Vamos lá deixar-nos de brincadeiras: Faria Dias é um grande homem. Têm noção da quantidade de vezes que me virei no passado para ex-namorados, lhes disse que queria sair à noite e eles responderam-me, esparramados no sofá e com uma bolacha prestes a entrar na boca, “ai, não, não me apetece nada, vai tu”? Nenhum deles foi investigar o espaço previamente. Nenhum deles estava preocupado com horas, a não ser que essas horas fossem a desculpa perfeita para dizer “agora? Ai, não, já é tão tarde, não preferes ir noutro dia?”. Cambada de preguiçosos, é o que é. Em momentos diferentes, em sofás diferentes e com bolachas diferentes (felizmente), todos eles fizeram aquela mesma carinha de nojo misturada com um “deixa-me em paz”. Nenhum deles quis saber da sua responsabilidade enquanto chefe da dupla.

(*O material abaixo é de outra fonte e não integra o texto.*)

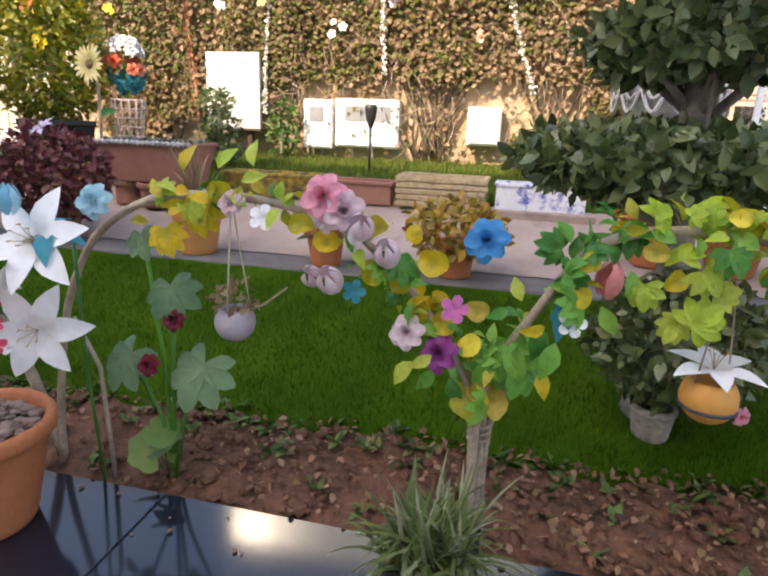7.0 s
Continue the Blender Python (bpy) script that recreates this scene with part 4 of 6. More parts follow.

Eu gosto deste Faria Dias. A sério, senti-me inspirada. Tão inspirada que, quando voltar a ter uma relação, vou assumir eu esse papel de homem branco privilegiado. Deve ser incrível! Se conseguir romper com o meu evidente padrão de preguiçosos devoradores de bolachas*, aqui vos juro que jamais os deixarei sair à noite sozinhos. E se alguma mulher se faz a eles? Não quero que eles passem por essa situação tão difícil e confrangedora sem me terem lá para os proteger.
Como é óbvio, irei também analisar o espaço previamente. Se virem uma mulher de lupa na mão, a pedir aos empregados para a deixarem entrar no bar ou pendurada num escadote a inspecionar os tetos, não se preocupem, estou só a cumprir o meu papel. Se for seguro e não houver humidade no ar, então o meu amor pode sair de casa comigo, eu deixo, e ai dele que não me agradeça pelo descanso de poder abanar o rabo sem ter nenhuma mulher a importuná-lo. A partir de determinada hora, vamos embora. Qual? Não sei, tenho de perguntar ao Faria.
Melgas há muitas, mas infelizmente homens destes também. O problema da noite passada ficou resolvido com Dum Dum. Será que também funciona com o Faria?
*Aos preguiçosos devoradores de bolachas, vocês sabem quem são. E sabem também que este exagero teve uma função meramente humorística. Ao final do dia, eu também só queria esparramar-me no sofá a comer bolachas.